**MATERIAL FOR THIS TASK:**
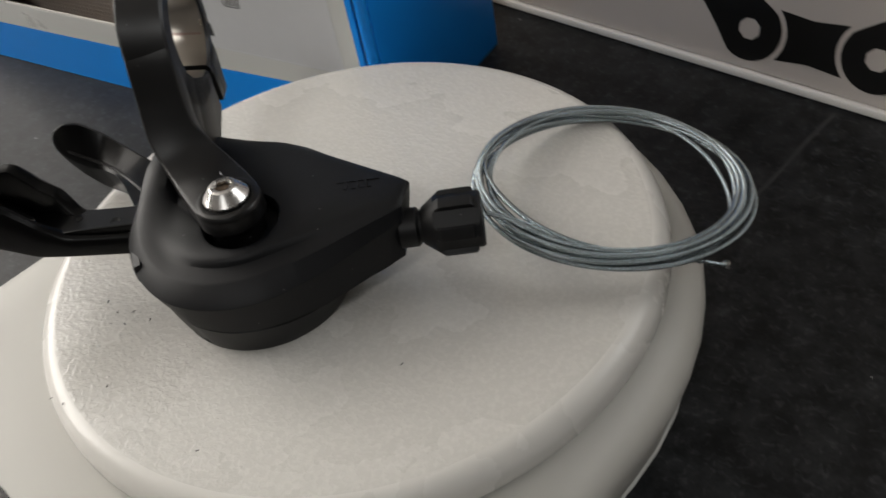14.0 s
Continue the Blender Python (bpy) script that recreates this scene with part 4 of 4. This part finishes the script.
    pawl = part("pawl", box((-4.0, -2.2, -1.5), (4.0, 2.2, 1.5), 0.35), ZINC, t, "bright zinc-plated steel pawl")
    pawl.matrix_local = pose(-0.0213, 0.0153, (58.9 - z0) / 1000, 18, 8, 58)
    part("pawl_pin", revolve([(0.9, 1.3), (0.9, 2.3), (0.6, 2.5)], 16, at=(2.0, 0.3, 0)), ZINC, pawl)
    part("pawl_rib", box((-3.4, -1.2, 1.3), (0.6, -0.6, 1.9), 0.15), ZINC, pawl)
    return t


shifter()


# ---- cable coil ----
def cable():
    c, r = Vector((45.5, 41.9, 49.0)), 28.6
    az, tilt = radians(258.7), radians(-10.5)
    nrm = Vector((math.sin(tilt) * math.cos(az), math.sin(tilt) * math.sin(az), math.cos(tilt)))
    ux = Vector((1, 0, 0))
    ux = (ux - nrm * ux.dot(nrm)).normalized()
    uy = nrm.cross(ux)
    rng = random.Random(5)
    pts = []
    a0 = radians(285)
    turns = 10.125
    n = int(turns * 64)
    ph = [rng.uniform(0, 6.28) for _ in range(6)]
    # where each turn lies in the bundle, and where it slips to the next place
    lay = [(-2.1, -0.7), (0.9, 0.9), (-0.7, -0.8), (2.4, 0.7), (0.8, -0.6), (-0.6, 1.0), (1.5, 2.1), (-2.0, 0.7), (2.3, -0.9), (0.2, 2.2), (-1.0, 0.3)]
    cross = [0.3, 0.62, 0.1, 0.72, 0.5, 0.25, 0.7, 0.15, 0.45, 0.6]
    start = Vector((-3.0, -24.0, 0)) + Vector((math.cos(radians(44)), math.sin(radians(44)), 0)) * 52.2 + Vector((-math.sin(radians(44)), math.cos(radians(44)), 0)) * -5.0
    start.z = 61.4
    for k in range(n):
        a = a0 + 2 * math.pi * turns * k / n
        q = k / n * turns
        i = min(int(q), 9)
        f = min(max((q - i - cross[i]) / 0.22, 0), 1)
        f = f * f * (3 - 2 * f)
        px, py = [1.12 * (lay[i][j] * (1 - f) + lay[i + 1][j] * f) for j in (0, 1)]
        w = 0.55 * math.sin(a + 1.2)
        rr = r + px * math.cos(w) - py * math.sin(w) + 0.35 * math.sin(a * 1.83 + ph[0])
        hh = px * math.sin(w) + py * math.cos(w) + 0.35 * math.sin(a * 1.62 + ph[2])
        pts.append(c + ux * rr * math.cos(a) + uy * rr * math.sin(a) + nrm * hh)
    lead = [start.lerp(pts[0], f) + Vector((0, 0, 1.5 * math.sin(math.pi * f))) for f in (0, 0.25, 0.5, 0.75)]
    end = Vector((78.2, 37.1, 44.6))
    tail = [pts[-1].lerp(end, f) for f in (0.5, 1.0)]
    path = smooth_path([tuple(p) for p in lead + pts[2:] + tail], 5)
    t = thing("shift_cable", Matrix(), "coiled galvanised steel shift cable resting on the weighing plate", "cable")
    for s in range(6):
        bm = bmesh.new()
        prev = None
        dist = 0.0
        for i in range(len(path)):
            p = Vector(path[i])
            tan = Vector(path[min(i + 1, len(path) - 1)] - path[max(i - 1, 0)]).normalized()
            if i:
                dist += (p - Vector(path[i - 1])).length
            side = tan.cross(Vector((0, 0, 1))).normalized()
            up = side.cross(tan)
            a = 2 * math.pi * (dist / 4.2 + s / 6)
            p = p + (side * math.cos(a) + up * math.sin(a)) * 0.41
            ring = [bm.verts.new(p + (side * math.cos(2 * math.pi * q / 5) + up * math.sin(2 * math.pi * q / 5)) * 0.25) for q in range(5)]
            if prev:
                for q in range(5):
                    bm.faces.new((prev[q], prev[(q + 1) % 5], ring[(q + 1) % 5], ring[q]))
            prev = ring
        part("wire_strand", bm, WIRE, t, angle=80)
    part("cable_end", revolve([(0.6, -1.2), (0.7, -1.0), (0.7, 0.3), (0.4, 0.5)], 12, "x"), CHROME, t, "bright cut cable end").matrix_local = pose(end.x / 1000, end.y / 1000, end.z / 1000, 0, 0, -40)
    return t


cable()


# ---- lint and crumbs ----
def specks():
    rng = random.Random(11)

    def fleck(name, x, y, z, size, material, label):
        bm = bmesh.new()
        a = rng.uniform(0, 3.14)
        rows = []
        for k in range(4):
            f = k / 3 - 0.5
            rows.append((x + size * f * math.cos(a) + rng.uniform(-0.15, 0.15), y + size * f * math.sin(a) + rng.uniform(-0.15, 0.15), z + 0.09, 0.17, 0.14, 0, 0, 1))
        bm = sweep(rows, 2, 2.5, 6, False)
        ob = part(name, bm, material)
        tagged(ob, label, "lint", "flecks of lint")
    for x, y, s in ((38.9, -22.7, 1.3), (-26.6, -51.0, 1.2), (-31.6, -50.3, 0.9), (-17.9, -74.0, 1.2), (-48.5, -8.3, 0.9), (-23.6, -48.5, 1.0), (-22, -52, 0.6), (-9.5, -64.5, 0.9), (20.5, -62.0, 0.9), (-14.2, -73.2, 0.7), (-25.0, -54, 0.6), (-18.0, -47.6, 0.7)):
        fleck("lint_fleck", x, y, 44.05 if math.hypot(x, y) < 70.5 else 43.4, s * 0.8, LINT, "tiny dark fleck of lint lying on the weighing plate")
    fleck("lint_fleck", -6.0, -23.2, 75.2, 1.6, LINT_PALE, "tiny pale fleck of lint on the clamp arm")
    for x, y, s in ((-87.3, -3.4, 1.2), (-114.4, 13.1, 1.6), (109.2, 97.5, 1.3), (121.2, 27.4, 1.3), (-98, -40, 1.1), (-120, -30, 1.4), (-95, -60, 1.0), (130, -20, 1.0), (105, 62, 0.9), (-107, -15, 0.9), (150, 70, 1.1)):
        fleck("crumb", x, y, 0.0, s * 0.6, LINT_PALE, "tiny pale crumb lying on the black worktop")


specks()
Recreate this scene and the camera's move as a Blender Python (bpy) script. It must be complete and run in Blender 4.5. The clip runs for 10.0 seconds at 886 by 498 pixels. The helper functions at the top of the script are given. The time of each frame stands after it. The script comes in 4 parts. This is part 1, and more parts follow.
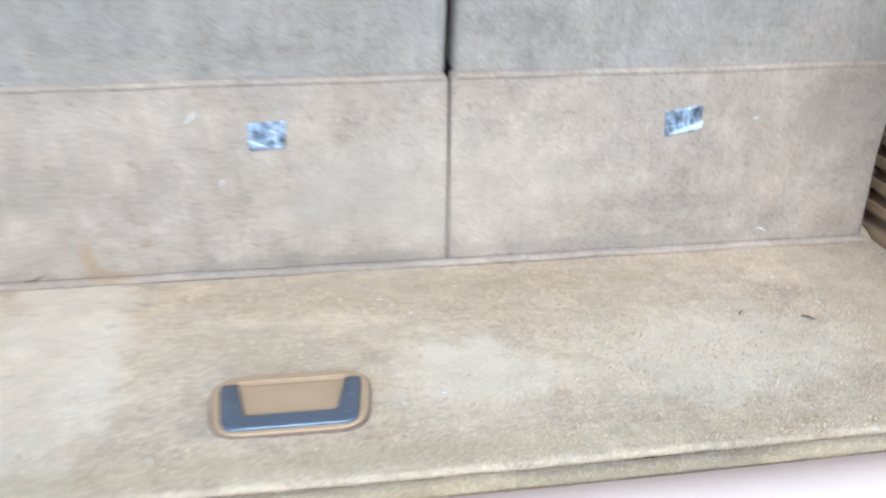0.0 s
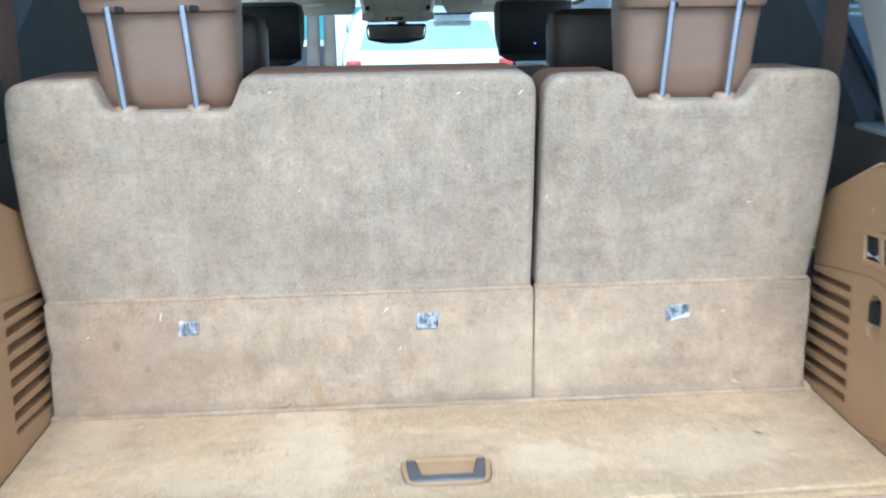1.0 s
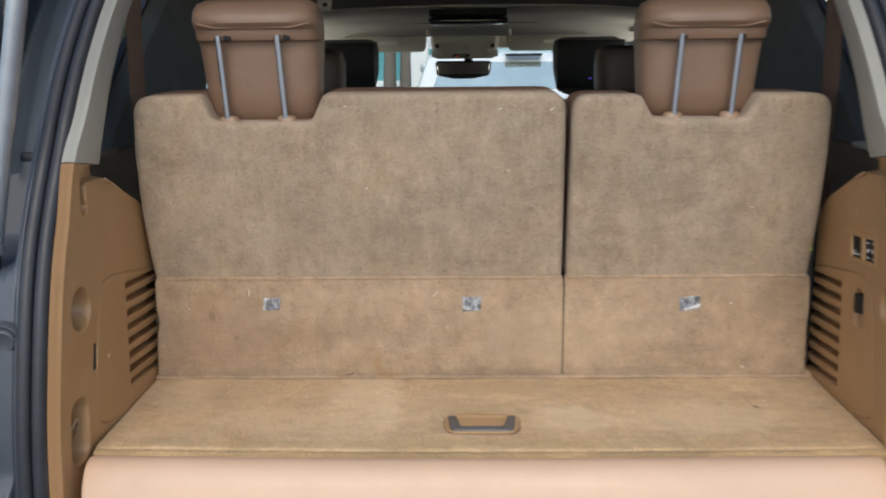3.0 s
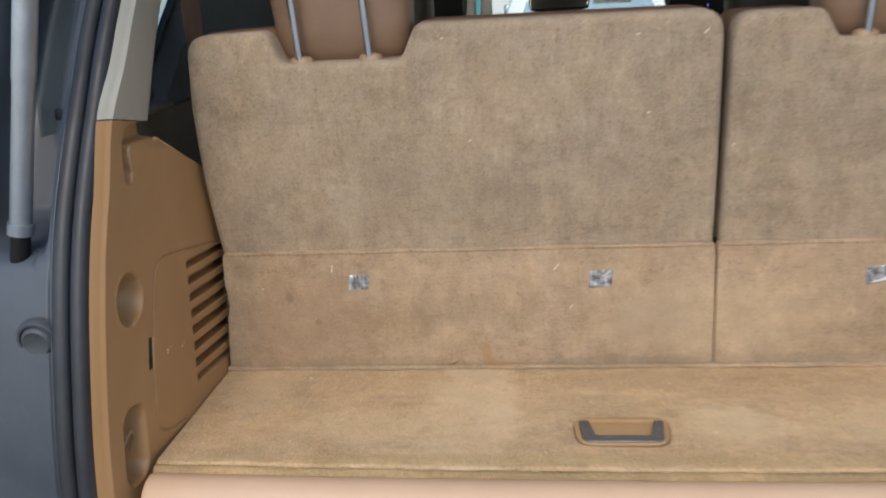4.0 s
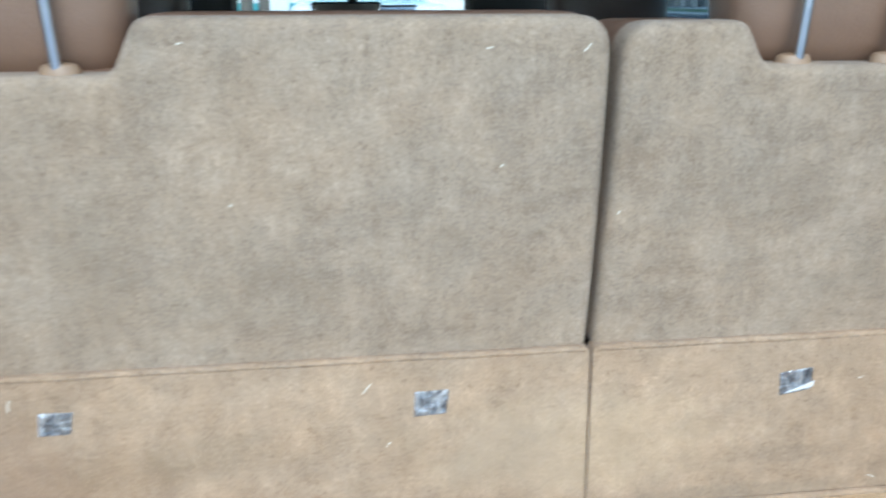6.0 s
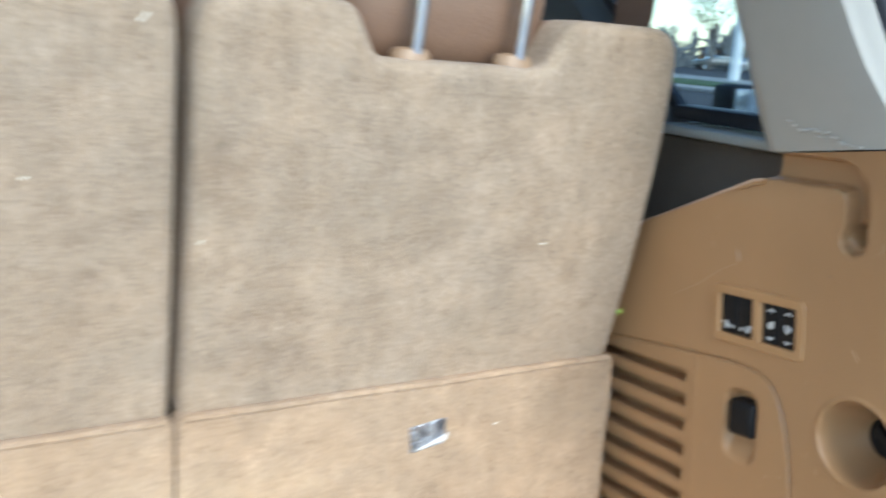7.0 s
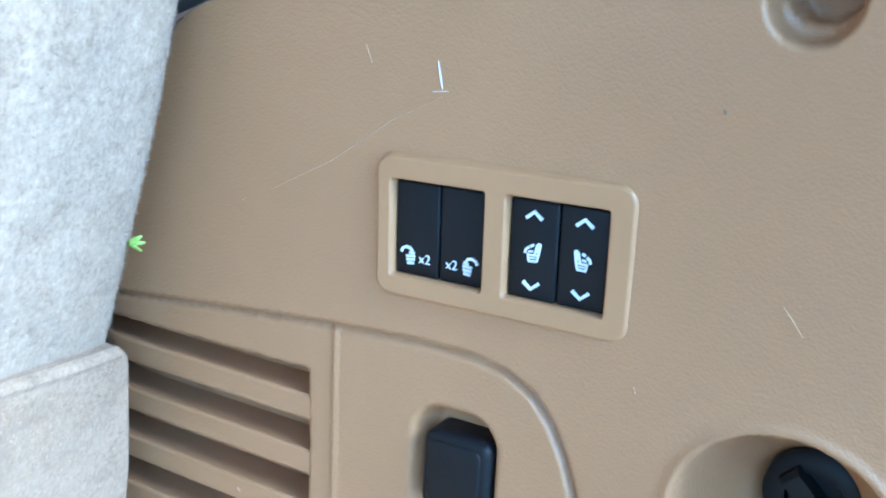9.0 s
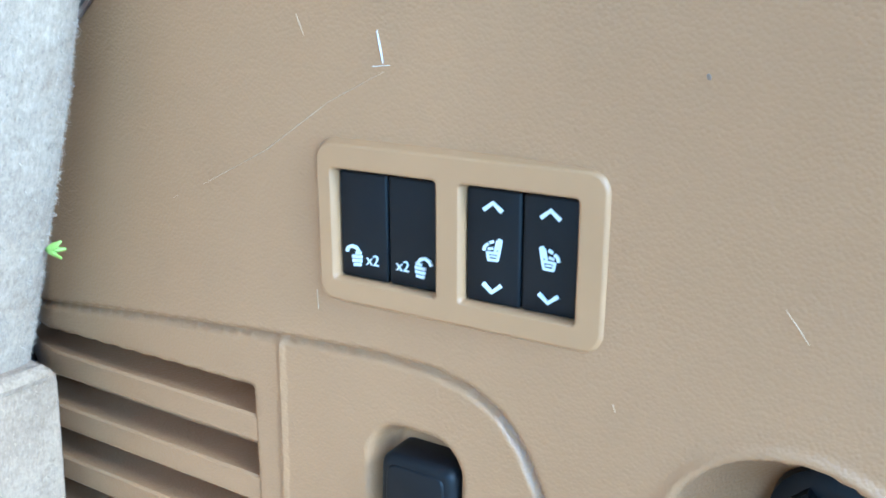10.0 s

**PROMPT:** Reproduce the listing above exactly, excluding all pictures.

**THE COMPLETED TASK:**
14.0 s
Continue the Blender Python (bpy) script that recreates this scene with part 4 of 4. This part finishes the script.
    pawl = part("pawl", box((-4.0, -2.2, -1.5), (4.0, 2.2, 1.5), 0.35), ZINC, t, "bright zinc-plated steel pawl")
    pawl.matrix_local = pose(-0.0213, 0.0153, (58.9 - z0) / 1000, 18, 8, 58)
    part("pawl_pin", revolve([(0.9, 1.3), (0.9, 2.3), (0.6, 2.5)], 16, at=(2.0, 0.3, 0)), ZINC, pawl)
    part("pawl_rib", box((-3.4, -1.2, 1.3), (0.6, -0.6, 1.9), 0.15), ZINC, pawl)
    return t


shifter()


# ---- cable coil ----
def cable():
    c, r = Vector((45.5, 41.9, 49.0)), 28.6
    az, tilt = radians(258.7), radians(-10.5)
    nrm = Vector((math.sin(tilt) * math.cos(az), math.sin(tilt) * math.sin(az), math.cos(tilt)))
    ux = Vector((1, 0, 0))
    ux = (ux - nrm * ux.dot(nrm)).normalized()
    uy = nrm.cross(ux)
    rng = random.Random(5)
    pts = []
    a0 = radians(285)
    turns = 10.125
    n = int(turns * 64)
    ph = [rng.uniform(0, 6.28) for _ in range(6)]
    # where each turn lies in the bundle, and where it slips to the next place
    lay = [(-2.1, -0.7), (0.9, 0.9), (-0.7, -0.8), (2.4, 0.7), (0.8, -0.6), (-0.6, 1.0), (1.5, 2.1), (-2.0, 0.7), (2.3, -0.9), (0.2, 2.2), (-1.0, 0.3)]
    cross = [0.3, 0.62, 0.1, 0.72, 0.5, 0.25, 0.7, 0.15, 0.45, 0.6]
    start = Vector((-3.0, -24.0, 0)) + Vector((math.cos(radians(44)), math.sin(radians(44)), 0)) * 52.2 + Vector((-math.sin(radians(44)), math.cos(radians(44)), 0)) * -5.0
    start.z = 61.4
    for k in range(n):
        a = a0 + 2 * math.pi * turns * k / n
        q = k / n * turns
        i = min(int(q), 9)
        f = min(max((q - i - cross[i]) / 0.22, 0), 1)
        f = f * f * (3 - 2 * f)
        px, py = [1.12 * (lay[i][j] * (1 - f) + lay[i + 1][j] * f) for j in (0, 1)]
        w = 0.55 * math.sin(a + 1.2)
        rr = r + px * math.cos(w) - py * math.sin(w) + 0.35 * math.sin(a * 1.83 + ph[0])
        hh = px * math.sin(w) + py * math.cos(w) + 0.35 * math.sin(a * 1.62 + ph[2])
        pts.append(c + ux * rr * math.cos(a) + uy * rr * math.sin(a) + nrm * hh)
    lead = [start.lerp(pts[0], f) + Vector((0, 0, 1.5 * math.sin(math.pi * f))) for f in (0, 0.25, 0.5, 0.75)]
    end = Vector((78.2, 37.1, 44.6))
    tail = [pts[-1].lerp(end, f) for f in (0.5, 1.0)]
    path = smooth_path([tuple(p) for p in lead + pts[2:] + tail], 5)
    t = thing("shift_cable", Matrix(), "coiled galvanised steel shift cable resting on the weighing plate", "cable")
    for s in range(6):
        bm = bmesh.new()
        prev = None
        dist = 0.0
        for i in range(len(path)):
            p = Vector(path[i])
            tan = Vector(path[min(i + 1, len(path) - 1)] - path[max(i - 1, 0)]).normalized()
            if i:
                dist += (p - Vector(path[i - 1])).length
            side = tan.cross(Vector((0, 0, 1))).normalized()
            up = side.cross(tan)
            a = 2 * math.pi * (dist / 4.2 + s / 6)
            p = p + (side * math.cos(a) + up * math.sin(a)) * 0.41
            ring = [bm.verts.new(p + (side * math.cos(2 * math.pi * q / 5) + up * math.sin(2 * math.pi * q / 5)) * 0.25) for q in range(5)]
            if prev:
                for q in range(5):
                    bm.faces.new((prev[q], prev[(q + 1) % 5], ring[(q + 1) % 5], ring[q]))
            prev = ring
        part("wire_strand", bm, WIRE, t, angle=80)
    part("cable_end", revolve([(0.6, -1.2), (0.7, -1.0), (0.7, 0.3), (0.4, 0.5)], 12, "x"), CHROME, t, "bright cut cable end").matrix_local = pose(end.x / 1000, end.y / 1000, end.z / 1000, 0, 0, -40)
    return t


cable()


# ---- lint and crumbs ----
def specks():
    rng = random.Random(11)

    def fleck(name, x, y, z, size, material, label):
        bm = bmesh.new()
        a = rng.uniform(0, 3.14)
        rows = []
        for k in range(4):
            f = k / 3 - 0.5
            rows.append((x + size * f * math.cos(a) + rng.uniform(-0.15, 0.15), y + size * f * math.sin(a) + rng.uniform(-0.15, 0.15), z + 0.09, 0.17, 0.14, 0, 0, 1))
        bm = sweep(rows, 2, 2.5, 6, False)
        ob = part(name, bm, material)
        tagged(ob, label, "lint", "flecks of lint")
    for x, y, s in ((38.9, -22.7, 1.3), (-26.6, -51.0, 1.2), (-31.6, -50.3, 0.9), (-17.9, -74.0, 1.2), (-48.5, -8.3, 0.9), (-23.6, -48.5, 1.0), (-22, -52, 0.6), (-9.5, -64.5, 0.9), (20.5, -62.0, 0.9), (-14.2, -73.2, 0.7), (-25.0, -54, 0.6), (-18.0, -47.6, 0.7)):
        fleck("lint_fleck", x, y, 44.05 if math.hypot(x, y) < 70.5 else 43.4, s * 0.8, LINT, "tiny dark fleck of lint lying on the weighing plate")
    fleck("lint_fleck", -6.0, -23.2, 75.2, 1.6, LINT_PALE, "tiny pale fleck of lint on the clamp arm")
    for x, y, s in ((-87.3, -3.4, 1.2), (-114.4, 13.1, 1.6), (109.2, 97.5, 1.3), (121.2, 27.4, 1.3), (-98, -40, 1.1), (-120, -30, 1.4), (-95, -60, 1.0), (130, -20, 1.0), (105, 62, 0.9), (-107, -15, 0.9), (150, 70, 1.1)):
        fleck("crumb", x, y, 0.0, s * 0.6, LINT_PALE, "tiny pale crumb lying on the black worktop")


specks()
Recreate this scene and the camera's move as a Blender Python (bpy) script. It must be complete and run in Blender 4.5. The clip runs for 10.0 seconds at 886 by 498 pixels. The helper functions at the top of the script are given. The time of each frame stands after it. The script comes in 4 parts. This is part 1, and more parts follow.
0.0 s
1.0 s
3.0 s
4.0 s
6.0 s
7.0 s
9.0 s
10.0 s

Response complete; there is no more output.